Lawmakers urge parents not to buy toy guns for kids this Christmas

Lawmakers urge parents not to buy toy guns for kids this Christmas

If you're still considering what to get your children for Christmas this year, one local lawmaker warns not to buy toy guns that look like the real thing. Rep. Austin Badon's warning comes after an Ohio boy was killed last month carrying a fake gun that police believed was real.

At the St. Bernard Indoor Shooting Center, owner Brannon LeBouef teaches his clients the safe way to handle firearms. LeBouef is also a member of law enforcement and says having extensive knowledge about guns, is crucial to his job. "People think just because a cop carries a gun that he's a gun guy and that's most often, not the case," LeBouef explained.

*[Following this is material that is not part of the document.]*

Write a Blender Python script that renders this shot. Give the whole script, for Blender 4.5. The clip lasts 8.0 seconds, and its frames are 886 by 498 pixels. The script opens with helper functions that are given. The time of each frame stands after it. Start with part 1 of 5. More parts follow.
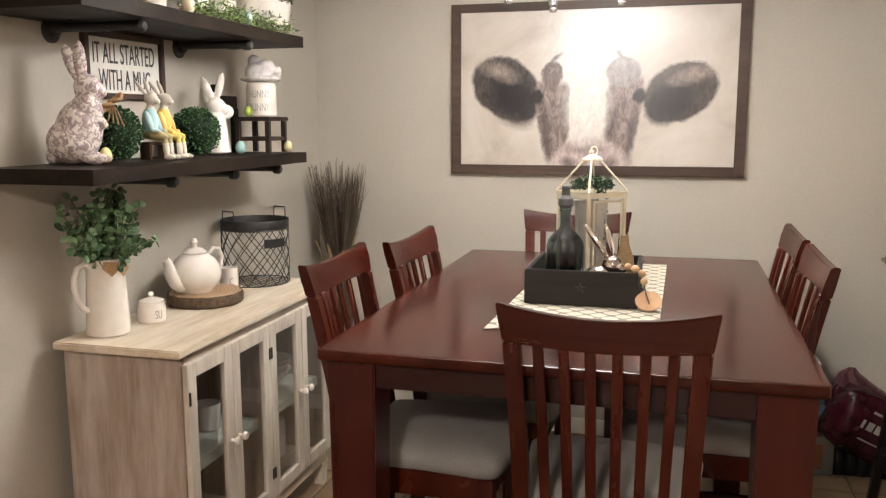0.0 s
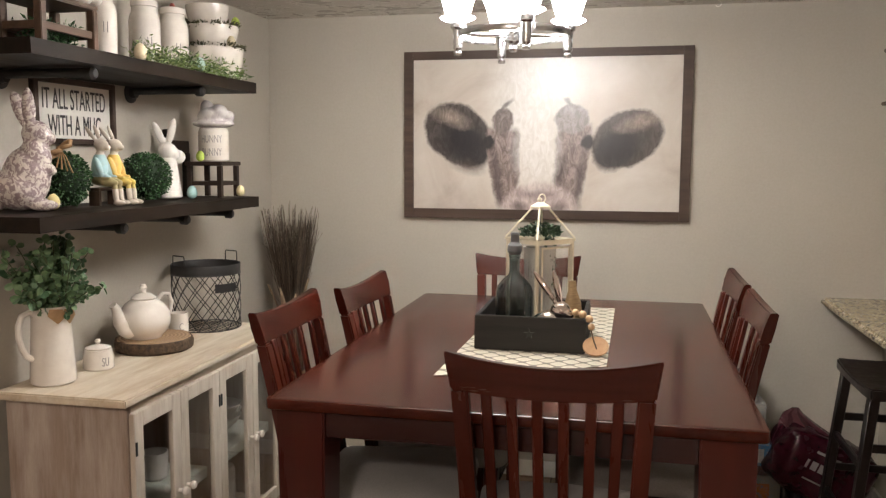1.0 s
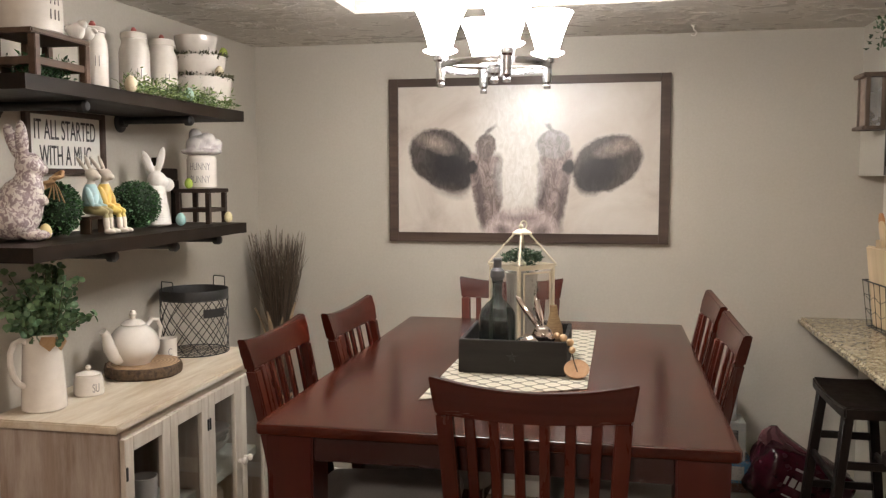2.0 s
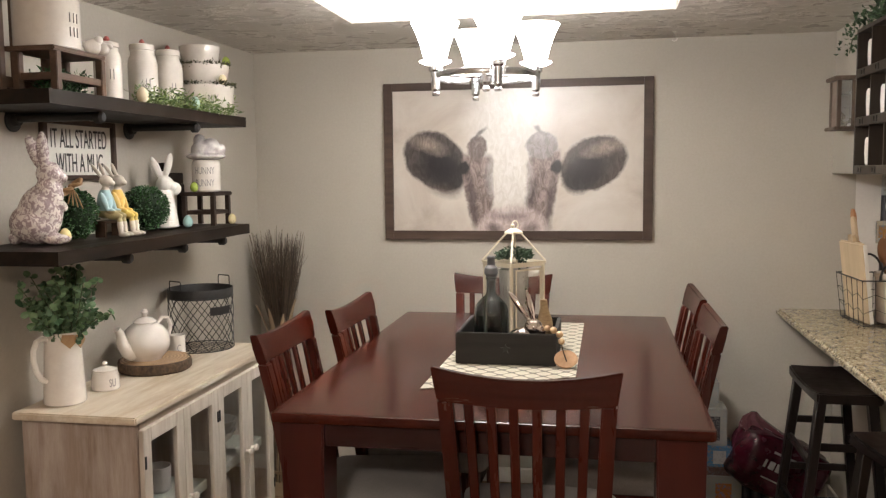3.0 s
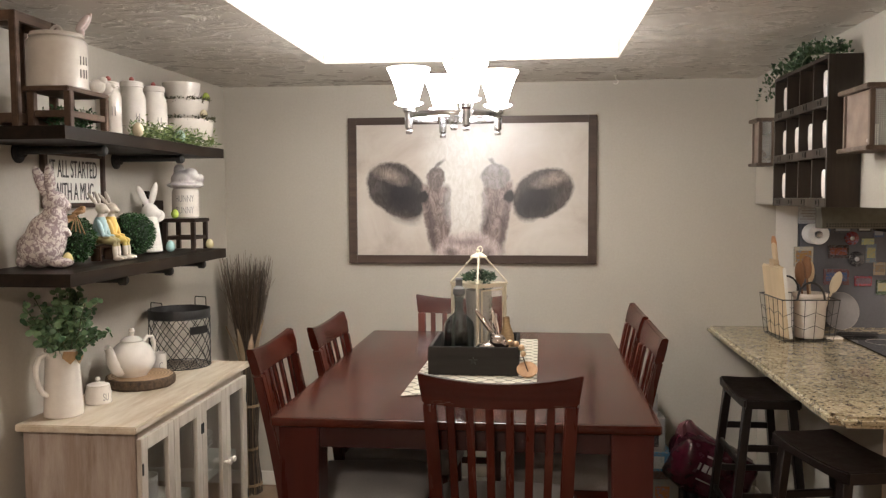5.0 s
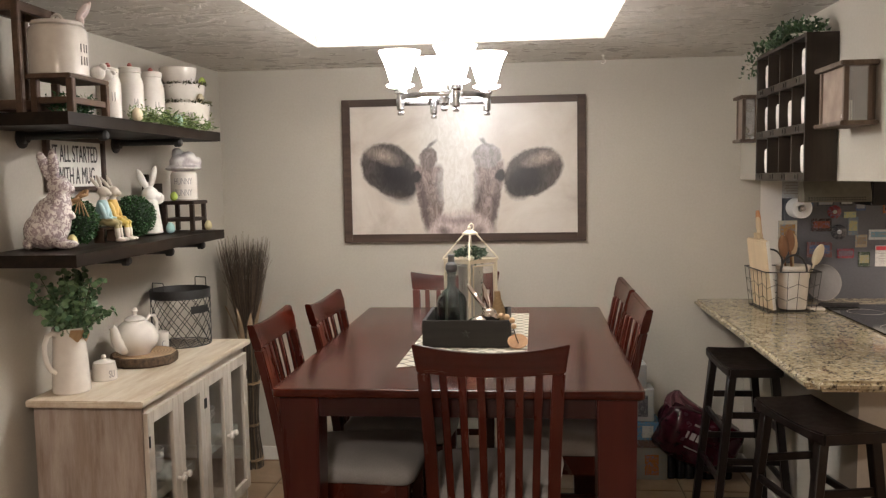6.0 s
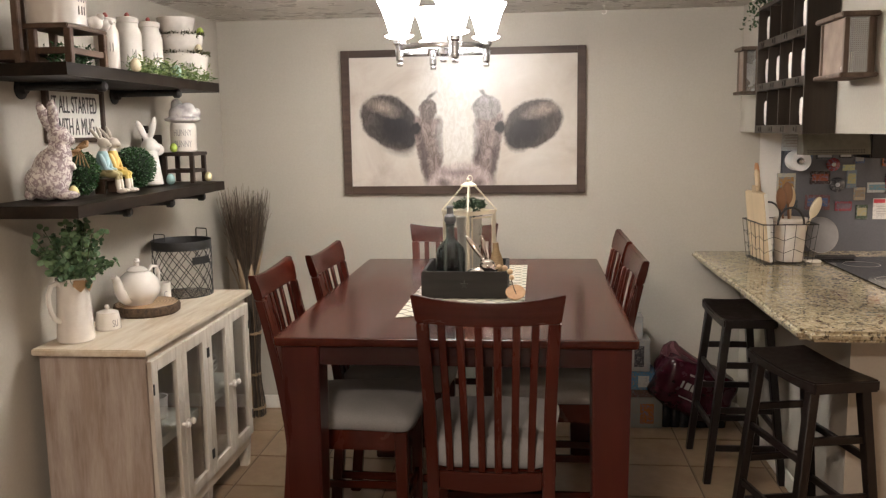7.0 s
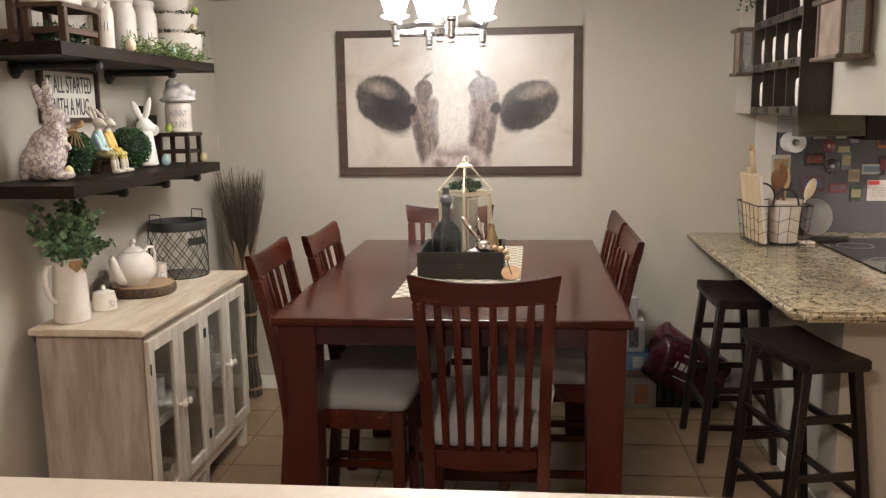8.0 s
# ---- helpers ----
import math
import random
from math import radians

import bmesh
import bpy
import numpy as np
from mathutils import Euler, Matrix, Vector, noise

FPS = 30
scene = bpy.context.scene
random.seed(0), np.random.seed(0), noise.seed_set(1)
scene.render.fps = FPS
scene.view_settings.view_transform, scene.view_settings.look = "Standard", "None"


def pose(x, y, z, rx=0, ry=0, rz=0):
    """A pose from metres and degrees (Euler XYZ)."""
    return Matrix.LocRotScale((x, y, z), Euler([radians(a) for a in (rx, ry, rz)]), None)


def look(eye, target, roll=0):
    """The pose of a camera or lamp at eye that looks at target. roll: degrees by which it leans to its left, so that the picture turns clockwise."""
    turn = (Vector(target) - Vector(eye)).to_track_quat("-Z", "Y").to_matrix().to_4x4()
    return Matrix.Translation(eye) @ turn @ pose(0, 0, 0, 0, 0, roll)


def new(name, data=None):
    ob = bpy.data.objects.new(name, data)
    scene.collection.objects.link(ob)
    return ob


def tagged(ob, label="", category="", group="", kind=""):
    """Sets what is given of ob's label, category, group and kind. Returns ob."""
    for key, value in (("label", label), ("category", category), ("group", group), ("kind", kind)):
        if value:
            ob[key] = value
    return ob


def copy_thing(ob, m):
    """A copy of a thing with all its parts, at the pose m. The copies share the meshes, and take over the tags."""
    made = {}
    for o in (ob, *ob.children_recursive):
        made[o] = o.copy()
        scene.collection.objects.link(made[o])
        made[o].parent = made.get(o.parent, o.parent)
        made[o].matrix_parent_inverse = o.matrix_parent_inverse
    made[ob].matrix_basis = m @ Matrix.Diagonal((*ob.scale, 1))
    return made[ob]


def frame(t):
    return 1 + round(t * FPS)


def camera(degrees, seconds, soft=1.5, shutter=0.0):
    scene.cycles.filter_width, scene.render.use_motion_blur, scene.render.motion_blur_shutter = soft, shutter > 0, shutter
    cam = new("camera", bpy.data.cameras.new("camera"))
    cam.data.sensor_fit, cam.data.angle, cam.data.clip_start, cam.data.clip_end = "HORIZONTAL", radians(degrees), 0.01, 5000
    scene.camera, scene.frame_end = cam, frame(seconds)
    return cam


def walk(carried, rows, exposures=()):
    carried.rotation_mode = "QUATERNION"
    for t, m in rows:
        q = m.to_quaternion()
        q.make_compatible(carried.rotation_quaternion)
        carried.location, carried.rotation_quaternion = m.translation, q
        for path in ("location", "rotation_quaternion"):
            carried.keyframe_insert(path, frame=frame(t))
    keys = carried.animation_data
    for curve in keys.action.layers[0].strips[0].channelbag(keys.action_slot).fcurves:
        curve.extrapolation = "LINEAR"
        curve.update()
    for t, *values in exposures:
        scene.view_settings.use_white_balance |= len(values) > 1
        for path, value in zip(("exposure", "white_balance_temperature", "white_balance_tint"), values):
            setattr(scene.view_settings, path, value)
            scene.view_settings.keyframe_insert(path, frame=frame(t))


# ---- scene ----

Just last month, police officers in Cleveland shot a 12 year old after they believed the toy gun he was carrying, was real. In September, 14 year old Cameron Tillman was killed by a Terrebonne Sheriff's deputy in Houma after the deputy mistook Tillman's BB gun for a 45 caliber weapon.

Showing off the similarities between a real gun and fake one, State Rep. Austin Badon comments that it's too easy for kids to get their hands on guns that look real.

"The federal law states that only the look alike guns which are the little cheap, plastic guns, those things have to have the orange tips," Badon explained.

But BB guns, pellet guns and paint guns can look as close to a real gun as the manufacturer wants to make it. In Ohio, one lawmaker is proposing changing the law to put orange tips on all BB and pellet guns in addition to toy guns but Badon says state law can't supersede federal law. Instead, he suggests parents use a little more discretion.

Holding up a toy gun he purchased from a local sporting goods store, Badon says, "This thing was modeled after a Russian assault rifle. Why would you buy a kid something like that?"

Brannon LeBouef says he thinks it's most important to talk to kids about the right and wrong way to use their toys. "If your kids are in your backyard playing cops and robbers with each other or even running through the woods, that's one thing but if they go in the mall and start pointing them at people, regardless of it has an orange tip or not, there's going to be an issue," LeBouef said.

Austin Badon say he believes the federal law must be changed, especially because of how many children have been killed by police in recent months.